Dava, davaya konu senet nedeniyle davacıların davalıya karşı borçlu olup olmadıklarının tespiti isteminden ibarettir.
Öncelikle mahkememizce 6102 s. TKK 4, 5 maddeleri uyarınca öncelikle uyuşmazlık konusunun ticari dava niteliğinde olup olmadığı ve Asliye Ticaret Mahkemesinin bu davaya görevli olup olmadığının mahkemece tespit edilmesi gerekir.
6102 s. TTK m. 5/1’de yapılan düzenlemede, kanunda aksine hüküm bulunmadıkça, dava olunan şeyin değerine veya tutarına bakılmaksızın Asliye Ticaret Mahkemesi tüm ticari davalar ile ticari nitelikteki çekişmesiz yargı işlerine bakmakla görevlidir. Bu hükme göre ticaret mahkemelerinin görev alanı ticari davalar ile ticari nitelikteki çekişmesiz yargı işleridir. Ticari faaliyetleri ilgilendiren bütün davalar ticari dava değildir. Ticaret mahkemeleri ayrı bir yargı kolu oluşturmayıp, asliye hukuk mahkemelerine göre ihtisas mahkemeleridir. Bu nedenle kanun koyucu yapılan düzenleme ile ticari işlerle ilgili bütün davaları değil sadece uzmanlık gerektiren ve kanunda açıkça gösterilen hususlardan kaynaklanan uyuşmazlıklarda ticaret mahkemesinin görevli olacağını kabul etmiştir.
Ticari davalar; mutlak ticari davalar, nisbi ticari davalar ve yalnızca bir ticari işletme ile ilgili olmasına rağmen ticari nitelikte kabul edilen davalar olmak üzere üç grupta toplanmaktadır. Doktrindeki yerleşik uygulama bu yöndedir.
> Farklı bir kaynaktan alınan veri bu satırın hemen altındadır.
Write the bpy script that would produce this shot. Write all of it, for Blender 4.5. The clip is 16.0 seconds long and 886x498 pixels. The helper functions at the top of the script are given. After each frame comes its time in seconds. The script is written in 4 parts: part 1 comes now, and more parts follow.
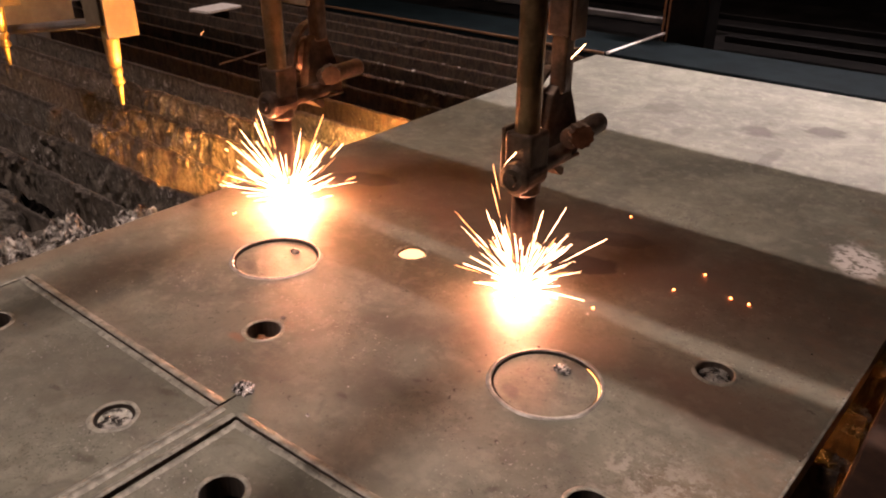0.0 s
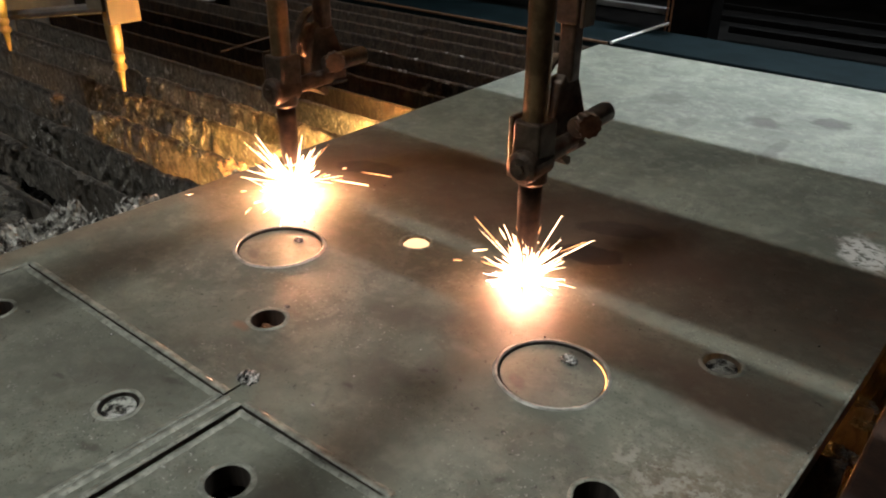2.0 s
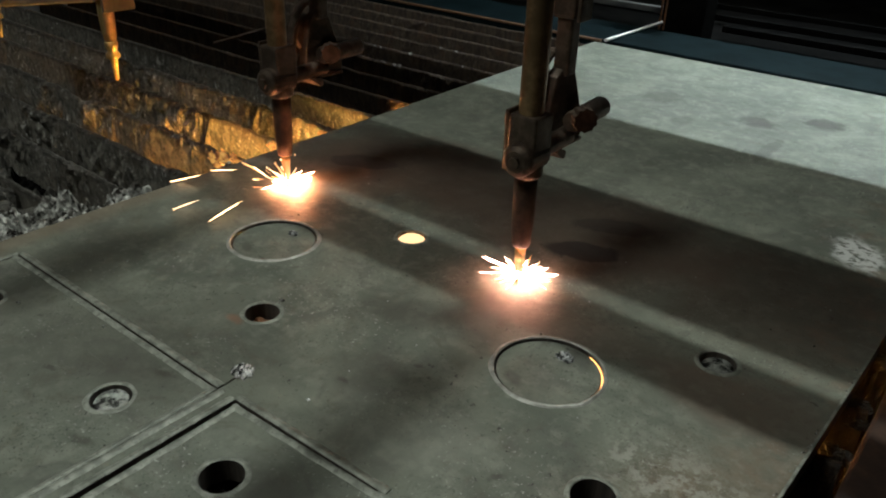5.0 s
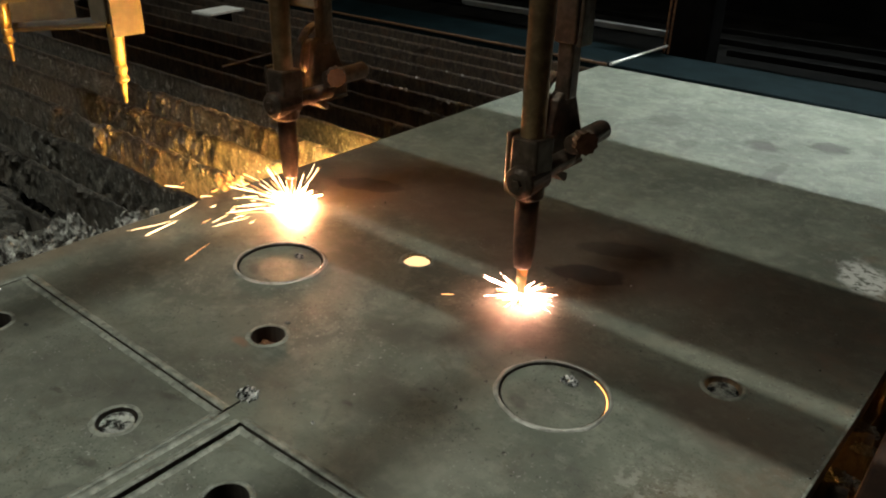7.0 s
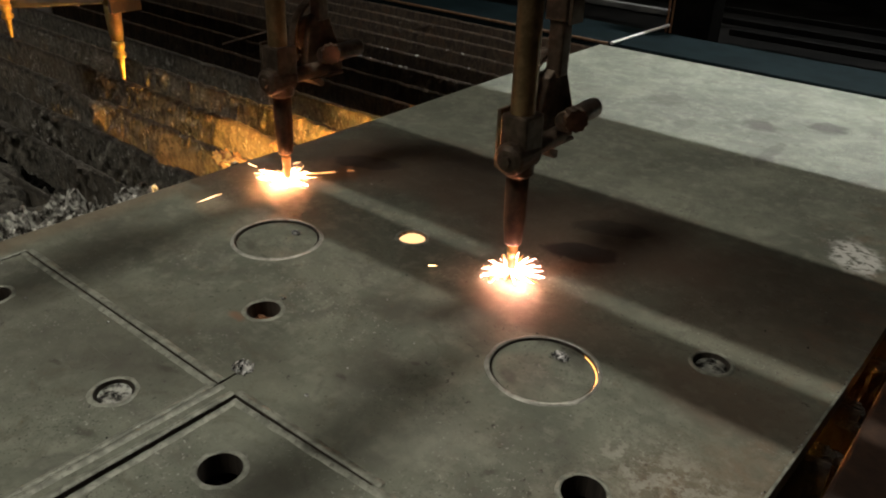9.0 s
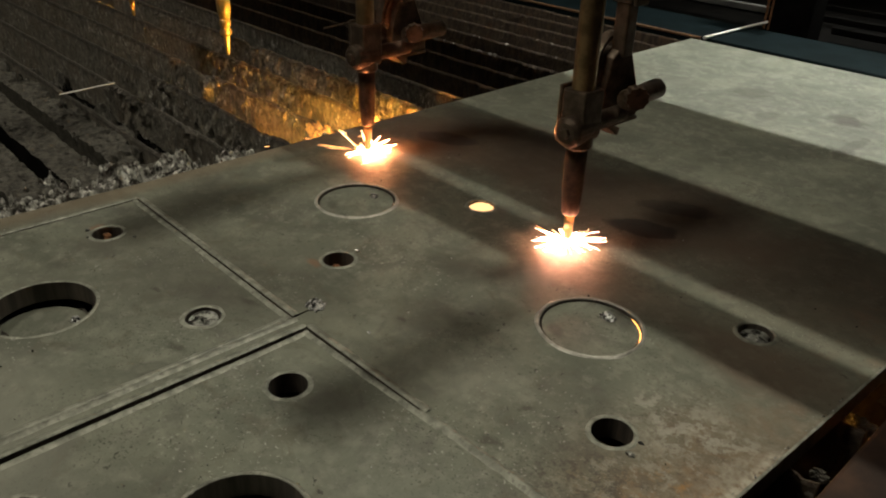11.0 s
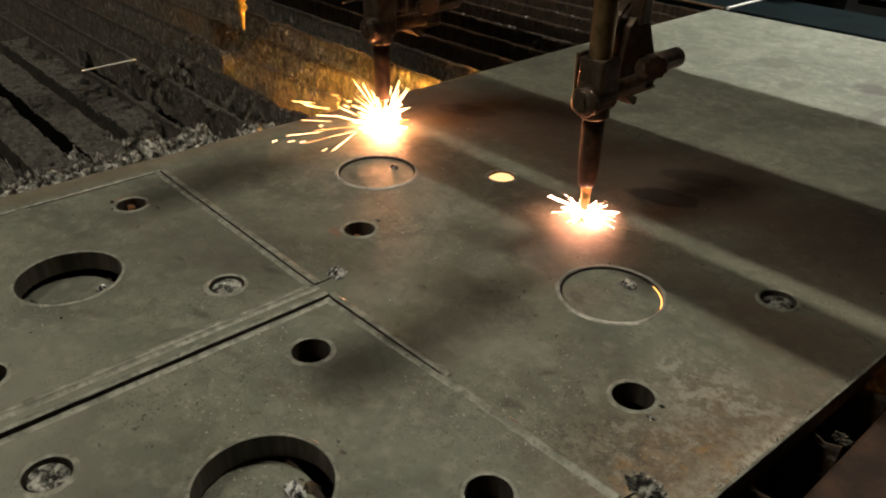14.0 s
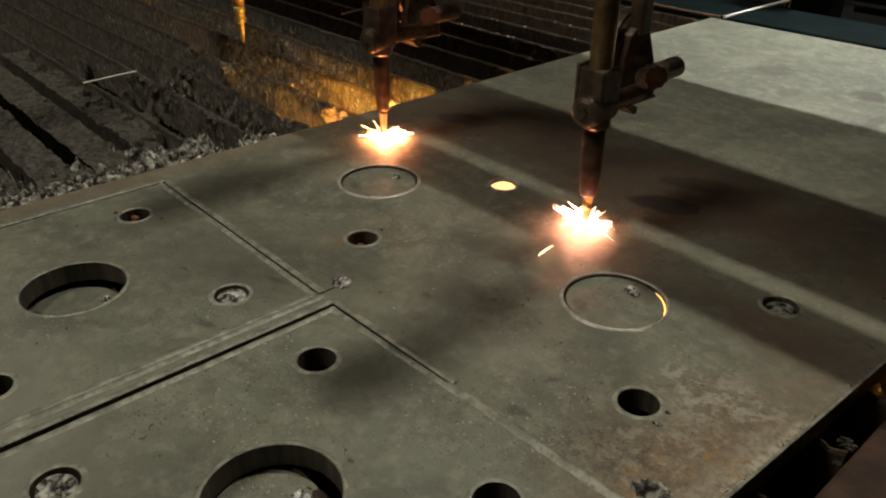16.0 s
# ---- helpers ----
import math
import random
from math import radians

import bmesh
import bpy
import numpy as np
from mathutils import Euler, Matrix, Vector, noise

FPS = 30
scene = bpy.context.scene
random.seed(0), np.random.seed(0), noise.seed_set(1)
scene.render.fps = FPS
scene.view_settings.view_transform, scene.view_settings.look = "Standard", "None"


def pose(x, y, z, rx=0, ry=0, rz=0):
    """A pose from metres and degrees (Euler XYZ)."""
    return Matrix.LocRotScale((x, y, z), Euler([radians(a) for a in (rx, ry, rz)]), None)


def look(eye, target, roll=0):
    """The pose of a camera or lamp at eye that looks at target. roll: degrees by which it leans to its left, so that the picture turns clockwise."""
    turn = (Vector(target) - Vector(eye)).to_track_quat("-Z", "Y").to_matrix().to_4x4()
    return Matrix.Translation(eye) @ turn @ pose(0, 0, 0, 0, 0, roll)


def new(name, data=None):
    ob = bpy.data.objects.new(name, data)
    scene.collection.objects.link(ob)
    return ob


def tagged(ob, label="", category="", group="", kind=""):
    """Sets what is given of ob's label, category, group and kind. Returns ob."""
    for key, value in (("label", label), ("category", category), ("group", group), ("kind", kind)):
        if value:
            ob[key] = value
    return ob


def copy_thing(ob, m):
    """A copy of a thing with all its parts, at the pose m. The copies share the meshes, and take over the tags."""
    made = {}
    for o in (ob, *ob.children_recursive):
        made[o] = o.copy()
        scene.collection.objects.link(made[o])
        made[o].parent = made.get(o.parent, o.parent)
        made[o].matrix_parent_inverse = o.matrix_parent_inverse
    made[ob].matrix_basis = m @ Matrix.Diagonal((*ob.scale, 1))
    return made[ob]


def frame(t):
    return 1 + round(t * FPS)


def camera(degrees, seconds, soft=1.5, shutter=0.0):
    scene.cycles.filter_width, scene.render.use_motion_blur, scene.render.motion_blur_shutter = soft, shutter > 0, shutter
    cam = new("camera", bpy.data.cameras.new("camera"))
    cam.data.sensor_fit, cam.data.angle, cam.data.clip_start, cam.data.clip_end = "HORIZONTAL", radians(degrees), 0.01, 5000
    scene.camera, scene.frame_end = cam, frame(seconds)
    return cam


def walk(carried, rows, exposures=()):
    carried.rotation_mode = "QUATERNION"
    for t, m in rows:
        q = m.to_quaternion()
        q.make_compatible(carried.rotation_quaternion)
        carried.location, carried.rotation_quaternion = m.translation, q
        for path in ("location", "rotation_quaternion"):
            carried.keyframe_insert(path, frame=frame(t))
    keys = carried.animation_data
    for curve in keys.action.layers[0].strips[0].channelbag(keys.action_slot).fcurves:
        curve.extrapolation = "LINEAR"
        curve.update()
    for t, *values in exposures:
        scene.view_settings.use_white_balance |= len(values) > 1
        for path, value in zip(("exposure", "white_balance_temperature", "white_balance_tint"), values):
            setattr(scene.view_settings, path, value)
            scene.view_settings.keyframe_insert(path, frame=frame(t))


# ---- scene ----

A- Mutlak ticari davalar, tarafların tacir olup olmadığına ve işin bir ticari işletmeyi ilgilendirip ilgilendirmediğine bakılmaksızın ticari sayılan davalardır. Mutlak ticari davalar, 6102 sayılı TTK’nın 4/1. maddesinde bentler halinde sayılmıştır. Bunların yanında Kooperatifler Kanunu (m.99), İcra İflas Kanunu (m.154), Finansal Kiralama Kanunu (m.31), Ticari İşletme Rehni Kanunu (m.22) gibi bazı özel kanunlarda belirlenmiş ticari davalar da bulunmaktadır. Bu gruptaki davaların ticari dava sayılabilmesi için taraflarının tacir olması veya ticari işletmeleriyle ilgili olması gibi şartları aranmaz. Uyuşmazlık konusunun 6102 s. TTK’nın 4/1. bendinde sınırlı olarak sayılan davalar arasında yer alması veya özel kanunlarda ticari dava olarak nitelendirilmesi yeterlidir. Bu davalar kanun gereği ticari dava sayılan davalardır.
B- Nispi ticari davalar, her iki tarafın ticari işletmesiyle ilgili olması halinde ticari nitelikte sayılan davalardır. 6102 sayılı TTK 4/1. maddesinde yapılan düzenlemeye göre, her iki tarafın ticari işletmesiyle ilgili hususlardan doğan ve iki tarafı da tacir olan hukuk davaları ticari dava sayılır. Kanunda yapılan bu düzenleme uyarınca bir davanın ticari dava sayılabilmesi için, hem iki tarafın ticari işletmesini ilgilendirmesi, hem de iki tarafın tacir olması gereklidir. Bu şartlar birlikte bulunmadıkça, uyuşmazlık konusunun ticari iş niteliğinde olması veya ticari iş karinesi sebebiyle diğer taraf için de ticari iş sayılması davanın ticari dava olması için yeterli değildir.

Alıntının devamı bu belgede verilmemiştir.